======== Information provided ========
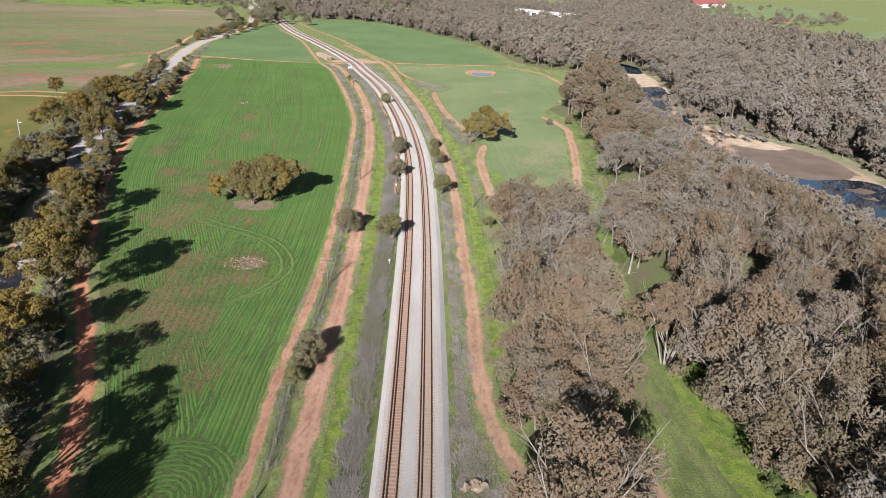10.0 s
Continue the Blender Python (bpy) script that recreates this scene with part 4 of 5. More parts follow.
grove("river_woods", near[230:], "dense grey-brown gum woods on the river bank", 0.9, 1.1, None, size[230:])
grove("far_bank_woods", eastwood[eastwood[:, 0] < 190], "dense grey gum woods on the far river bank", 0.65, 1.3, LEAF_WOODS, None, SOURCE_MID)
grove("outer_woods", eastwood[eastwood[:, 0] >= 190], "grey gum woods behind the far bank", 0.85, 1.2, LEAF_WOODS, None, SOURCE_FAR)
grove("north_woods", northwood, "dense grey-brown gum woods north of the fields", 0.5, 1.45, LEAF_WOODS, None, SOURCE_FAR)
farwood = np.vstack([scatter([(-190, 960), (-150, 1050), (-20, 1088), (95, 1330), (250, 1790), (60, 1900), (-150, 1500), (-260, 1150)], 17, rnd), scatter([(200, 1110), (320, 1500), (430, 1450), (420, 1150), (340, 985), (240, 1000)], 18, rnd)])
grove("far_hill_woods", farwood, "grey woods on the far slopes", 0.9, 1.5, LEAF_WOODS, None, SOURCE_TINY)
bank = []
for ln, o0, o1 in ((RIVER_W, -10, -1.5), (RIVER_E, 1.0, 11)):
    for x, y in spline(ln, 1.5):
        if -20 < y < 520:
            bank.append((x + rnd.uniform(o0, o1), y + rnd.uniform(-2, 2)))
bank += [(rnd.uniform(106, 142), rnd.uniform(262, 345)) for _ in range(110)]
west_bank = scatter([(96, 100), (110, 100), (115, 150), (112, 190), (102, 225), (97, 262), (101, 300), (99, 330), (90, 330), (88, 262), (90, 200), (98, 160)], 3.4, rnd)
bank += [tuple(q) for q in west_bank]
grove("bank_shrubs", np.array(bank), "grey-green shrubs along the river banks", 0.16, 0.46, LEAF_WOODS, None, SOURCE_SHRUB)
clump = [(-500, 690), (-511, 684), (-490, 694), (-520, 690), (-470, 684), (-410, 692), (-180, 708), (-172, 714), (-186, 716), (-443, 978), (-421, 991), (-347, 891), (-326, 902), (-284, 923),
         (-338, 998), (-746, 1094), (-142, 672), (-136, 690), (-137, 702), (-126, 690), (-159, 768), (-186, 816), (-104, 690), (-150, 720), (-148, 740), (-170, 790), (-140, 750), (-196, 840)]
line_a = [(-520 + 14 * i, 985 - 3.5 * i + 8 * math.sin(i)) for i in range(22)]
line_b = [(-335 + 7 * i, 1010 - 4 * i + 5 * math.sin(i * 2)) for i in range(22)]
hill = [(-480 + rnd.uniform(0, 260), 880 + rnd.uniform(0, 130)) for _ in range(36)]
conv = [(-150 + rnd.normal(0, 14) - 0.25 * i, 690 + 6 * i) for i in range(40)]
house_trees = [(hx + rnd.normal(0, 16), hy - 14 + rnd.normal(0, 13)) for hx, hy in ((290, 860), (335, 878), (360, 905), (415, 915), (455, 935), (300, 925), (380, 960), (250, 880), (520, 990)) for _ in range(9)] + [(250 + rnd.uniform(0, 330), 900 + rnd.uniform(0, 420)) for _ in range(50)]
top_trees = [(rnd.uniform(-200, 500), rnd.uniform(1080, 1900)) for _ in range(170)]
top_west = [(rnd.uniform(-1100, -250), rnd.uniform(1050, 1900)) for _ in range(160)]
grove("scattered_trees", np.array(clump + conv), "dark scattered trees by the road bend", 0.7, 1.1, LEAF_GREYBUSH)
grove("house_trees", np.array(house_trees), "dark garden trees round the farm houses", 0.6, 1.25, LEAF_GREYBUSH, None, SOURCE_FAR)
grove("hillside_trees", np.array(line_a + line_b + hill + top_trees + top_west), "dark scattered trees on the far slopes", 0.5, 1.3, LEAF_GREYBUSH, None, SOURCE_TINY)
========
| To be done |
All of the material above should be reproduced exactly, except the pictures.

| Task output |
10.0 s
Continue the Blender Python (bpy) script that recreates this scene with part 4 of 5. More parts follow.
grove("river_woods", near[230:], "dense grey-brown gum woods on the river bank", 0.9, 1.1, None, size[230:])
grove("far_bank_woods", eastwood[eastwood[:, 0] < 190], "dense grey gum woods on the far river bank", 0.65, 1.3, LEAF_WOODS, None, SOURCE_MID)
grove("outer_woods", eastwood[eastwood[:, 0] >= 190], "grey gum woods behind the far bank", 0.85, 1.2, LEAF_WOODS, None, SOURCE_FAR)
grove("north_woods", northwood, "dense grey-brown gum woods north of the fields", 0.5, 1.45, LEAF_WOODS, None, SOURCE_FAR)
farwood = np.vstack([scatter([(-190, 960), (-150, 1050), (-20, 1088), (95, 1330), (250, 1790), (60, 1900), (-150, 1500), (-260, 1150)], 17, rnd), scatter([(200, 1110), (320, 1500), (430, 1450), (420, 1150), (340, 985), (240, 1000)], 18, rnd)])
grove("far_hill_woods", farwood, "grey woods on the far slopes", 0.9, 1.5, LEAF_WOODS, None, SOURCE_TINY)
bank = []
for ln, o0, o1 in ((RIVER_W, -10, -1.5), (RIVER_E, 1.0, 11)):
    for x, y in spline(ln, 1.5):
        if -20 < y < 520:
            bank.append((x + rnd.uniform(o0, o1), y + rnd.uniform(-2, 2)))
bank += [(rnd.uniform(106, 142), rnd.uniform(262, 345)) for _ in range(110)]
west_bank = scatter([(96, 100), (110, 100), (115, 150), (112, 190), (102, 225), (97, 262), (101, 300), (99, 330), (90, 330), (88, 262), (90, 200), (98, 160)], 3.4, rnd)
bank += [tuple(q) for q in west_bank]
grove("bank_shrubs", np.array(bank), "grey-green shrubs along the river banks", 0.16, 0.46, LEAF_WOODS, None, SOURCE_SHRUB)
clump = [(-500, 690), (-511, 684), (-490, 694), (-520, 690), (-470, 684), (-410, 692), (-180, 708), (-172, 714), (-186, 716), (-443, 978), (-421, 991), (-347, 891), (-326, 902), (-284, 923),
         (-338, 998), (-746, 1094), (-142, 672), (-136, 690), (-137, 702), (-126, 690), (-159, 768), (-186, 816), (-104, 690), (-150, 720), (-148, 740), (-170, 790), (-140, 750), (-196, 840)]
line_a = [(-520 + 14 * i, 985 - 3.5 * i + 8 * math.sin(i)) for i in range(22)]
line_b = [(-335 + 7 * i, 1010 - 4 * i + 5 * math.sin(i * 2)) for i in range(22)]
hill = [(-480 + rnd.uniform(0, 260), 880 + rnd.uniform(0, 130)) for _ in range(36)]
conv = [(-150 + rnd.normal(0, 14) - 0.25 * i, 690 + 6 * i) for i in range(40)]
house_trees = [(hx + rnd.normal(0, 16), hy - 14 + rnd.normal(0, 13)) for hx, hy in ((290, 860), (335, 878), (360, 905), (415, 915), (455, 935), (300, 925), (380, 960), (250, 880), (520, 990)) for _ in range(9)] + [(250 + rnd.uniform(0, 330), 900 + rnd.uniform(0, 420)) for _ in range(50)]
top_trees = [(rnd.uniform(-200, 500), rnd.uniform(1080, 1900)) for _ in range(170)]
top_west = [(rnd.uniform(-1100, -250), rnd.uniform(1050, 1900)) for _ in range(160)]
grove("scattered_trees", np.array(clump + conv), "dark scattered trees by the road bend", 0.7, 1.1, LEAF_GREYBUSH)
grove("house_trees", np.array(house_trees), "dark garden trees round the farm houses", 0.6, 1.25, LEAF_GREYBUSH, None, SOURCE_FAR)
grove("hillside_trees", np.array(line_a + line_b + hill + top_trees + top_west), "dark scattered trees on the far slopes", 0.5, 1.3, LEAF_GREYBUSH, None, SOURCE_TINY)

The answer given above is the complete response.